Touhou: Scarlet Curiosity Review


Developed by: Ankake Supa
Publisher: Marvelous USA
Reviewed on: Playstation 4

Touhou: Scarlet Curiosity is the most recent entry in the lineup of Touhou games to be released on the PlayStation 4. Taking the reins of either protagonists, Sakuya or Remilia, you search to discover the reason behind the monster sightings in the area.

Touhou: Scarlet Curiosity is a bullet dodging adventure game, a combination of overhead camera exploration and 2D sidescrolling. Transitions are fluid and feel well-tailored to the changing map structures without feeling gimmicky. The game controls very well, a necessity when dodging projectiles point-blank. The difficulty isn’t especially high until the end of each character’s route, giving you time to get used to how your character plays and controls; most early bosses are easily beatable by stringing combos and skills together until the boss is defeated, or at the very least, very wounded.

 Aesthetically, Touhou: Scarlet Curiosity wraps its gameplay in crisp and sharp visuals, disguising the fact that this game is made by a relatively small studio that previously only produced fangames. Depth of field, bokeh and foreground parallax details all lend to the quality of the work on screen. On a side note, in a series where you often lose sight your character in a shower of bullets bullets, Touhou Scarlet Curiosity does not have this issue.

The music is sharp and eclectic, in a very distinctly Touhou fashion, with the composer having directly worked with ZUN of Team Shanghai Alice, the one-man group behind all of the Touhou franchise’s main offerings. The music doesn’t feel fatiguing or bland, even when returning to stages or bosses multiple times. Familiar leitmotifs of characters in previous entries of the game return with those characters, giving a wave of nostalgia (or sometimes fear) whenever you hear those notes start to spill out of your speakers.

The story differs depending on the character chosen, but both revolve around the newspapers distributed by the BunBunMaru newspaper agency, staffed entirely by a small order of Crow-women who cannot publish lies. Either at your master’s behest or your boredom as the master of the mansion, you seek out the problems causing these newspaper articles, with the intent to solve said problem.

Various returning characters from previous entries come across your path and battles take place, in the usual Touhou fashion of common disagreeableness of the ladies of the land of Gensokyo.

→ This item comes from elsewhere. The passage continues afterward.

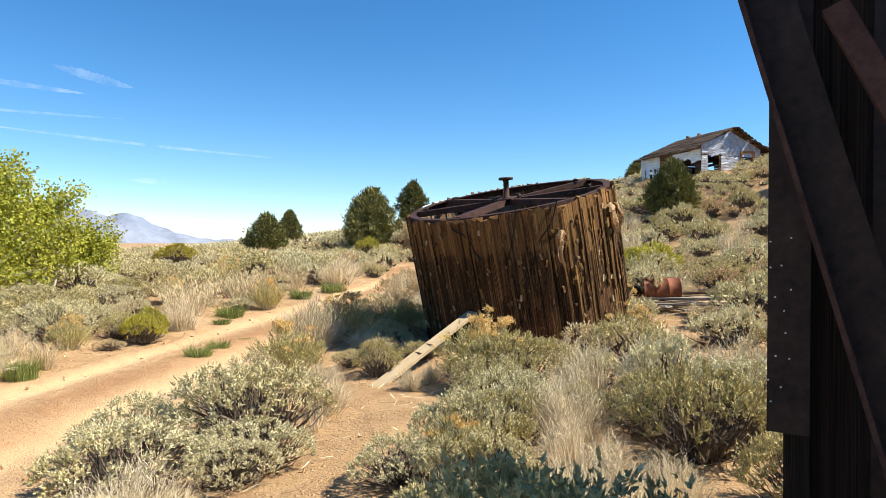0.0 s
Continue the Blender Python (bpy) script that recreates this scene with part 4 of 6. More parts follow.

Marvelous USA did a great job with the localization efforts, capturing the essence of each character’s personality while avoiding the mires of over-localization or over-transliteration.

Overall, Touhou: Scarlet Curiosity is a fun romp into the top-down/side-scrolling genre, with gameplay that gets you engaged. Give it a shot if you are a fan of Touhou looking for something new or if a fan of the top-down adventure genre.